Saturday, 1 February 2014

China and other stories: Sepia Saturday 213

I'm afraid there is a bit of tenuous link to the theme this week of holidays and suitcases, but I feel that now the time is right to share my secret 'treasure trove' of sepia with my fellow Sepians, and I can't wait for a more relevant prompt.


 I have to start with a bit of background information... Ian's mother used to live next door to two elderly ladies in South East London. They were sisters and shared a large Victorian House until they were both too old and frail. They never married and Ian's mum used to help them our from time to time. When they died she helped to clear their house and acquired a large wooden chest of drawers. When they finally got to look inside, tucked at the back was a collection of old photos. Most of them are on the original glass plates, there are a few negatives and a small collection of prints. Most of them are in poor condition.

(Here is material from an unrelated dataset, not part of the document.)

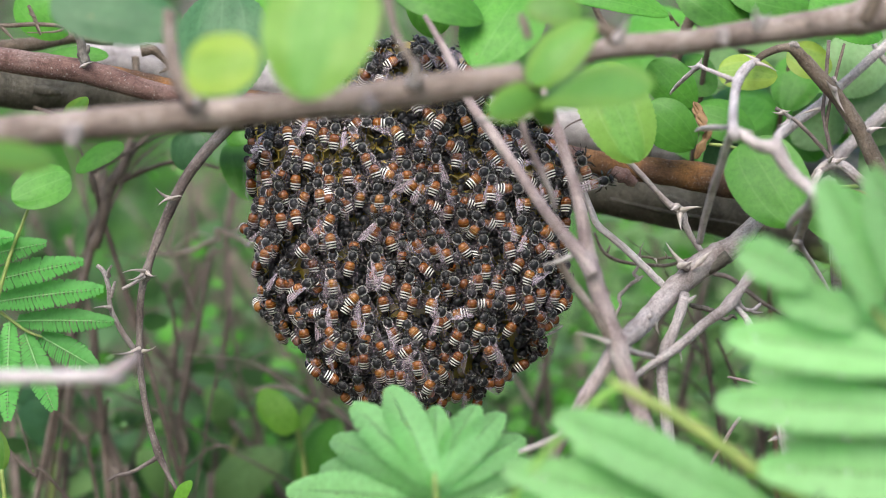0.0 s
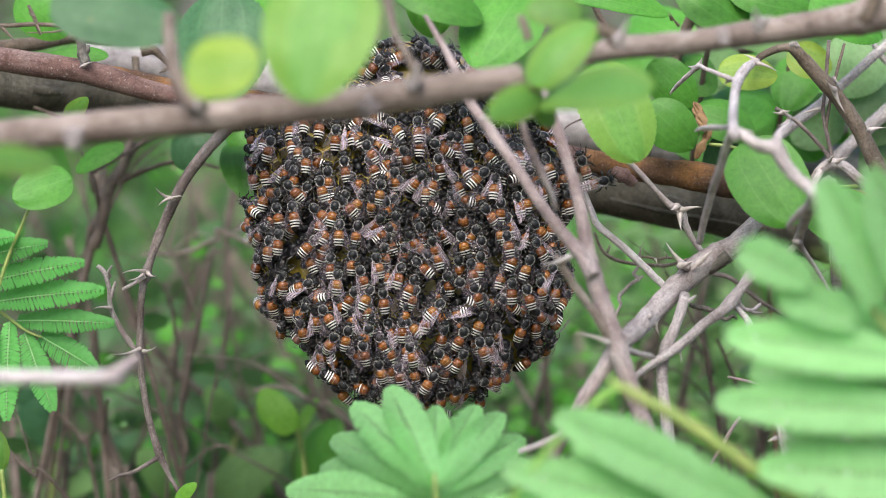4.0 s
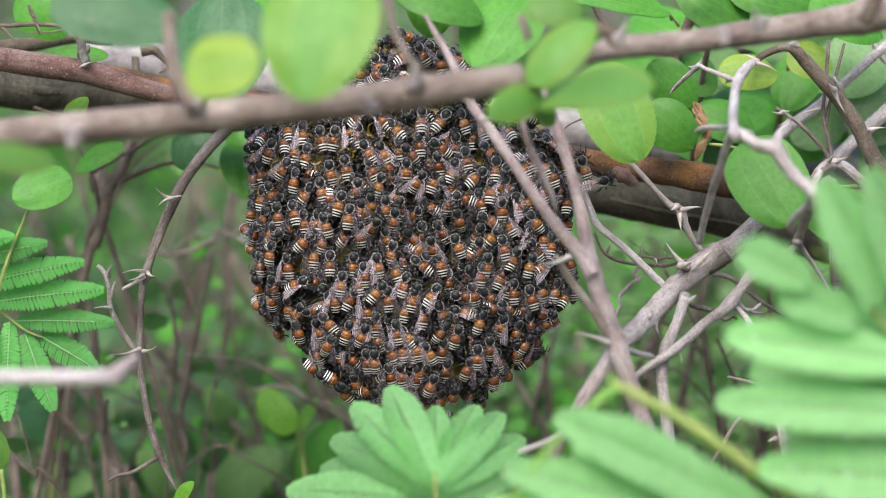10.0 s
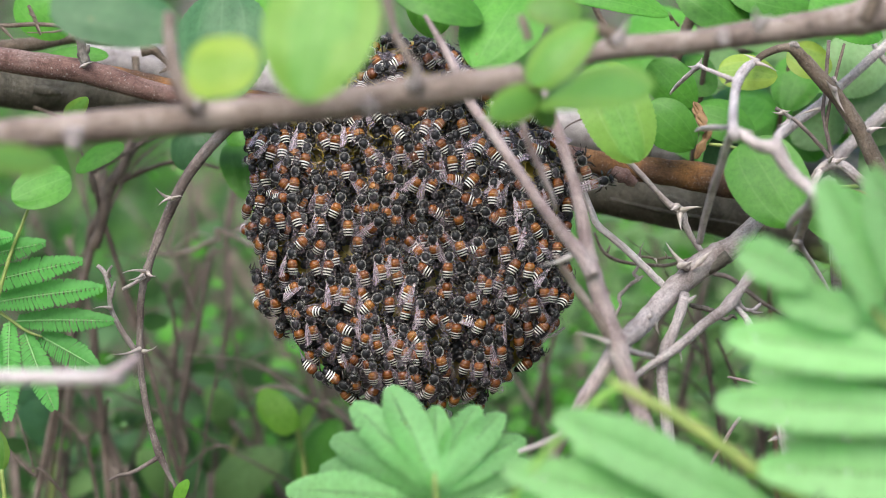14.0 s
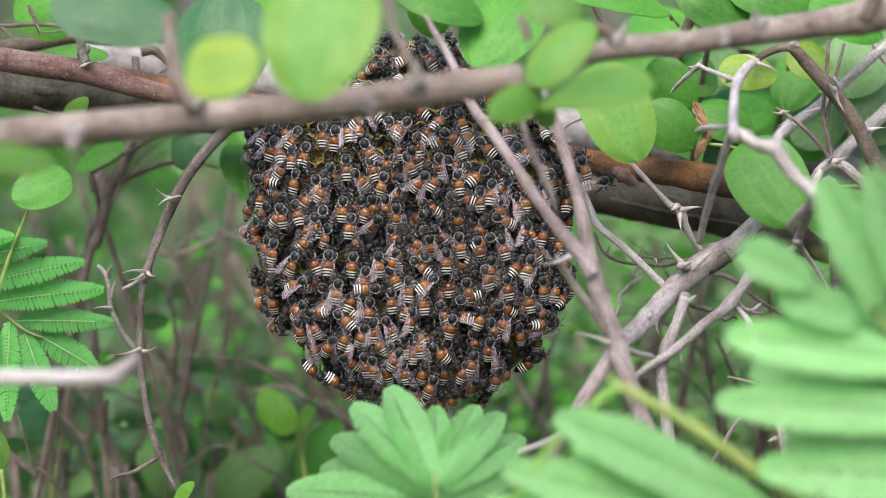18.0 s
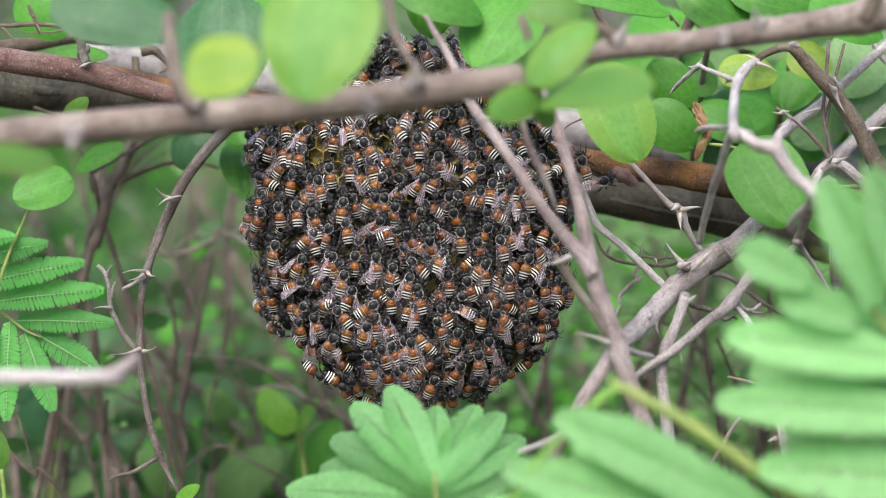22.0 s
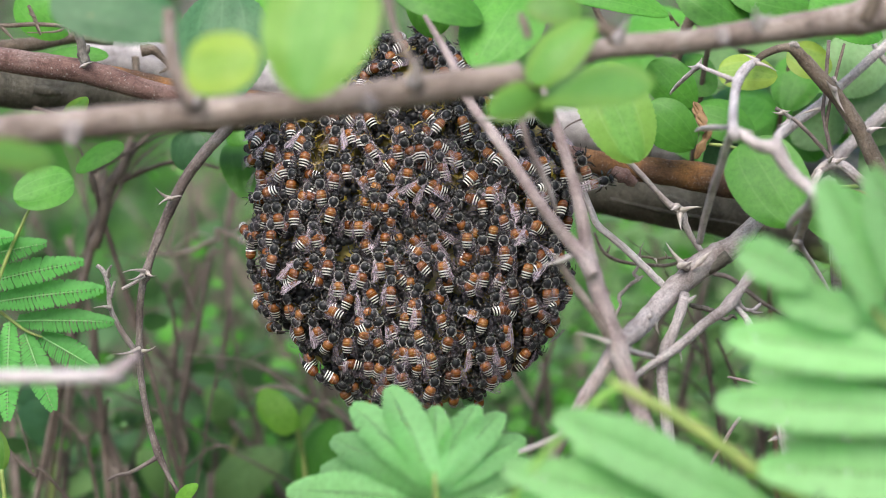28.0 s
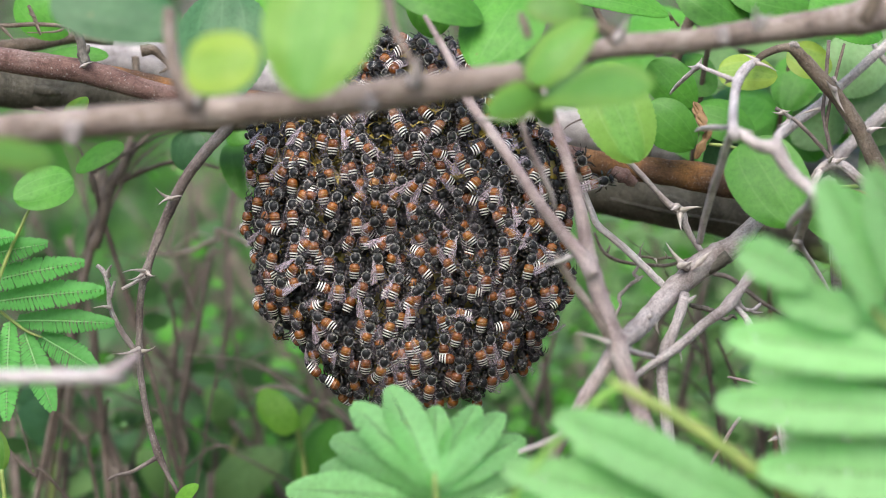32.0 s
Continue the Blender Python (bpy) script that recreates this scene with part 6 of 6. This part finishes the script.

No one has ever known what to do with them. The women's father was a Captain A Edwards and I think at one time he had some kind of ambassadorial role in China and/or Japan. The photographs must be from around the early 1900s and as such must have some historical value. In our hurry to move to France we just packed them up and brought them with us and they have remained in the boxes until now, when we have finally managed to unpack a few.

Amongst other things, the photographs seem to be of life in China and the day to day life of these two sisters, who we think were the photographers. So, I suppose the link is to one great big voyage that needed more than one or two suitcases.

The writing on the back of this picture says it was taken in China but that's all I know.  We would like to be able to recover the images from the glass plates, so if any fellow Sepians have any ideas as to how that could be done we would be most grateful.  Until we can find a home for them where they will be appreciated we will continue to be their guardians and maybe share a few more along the way.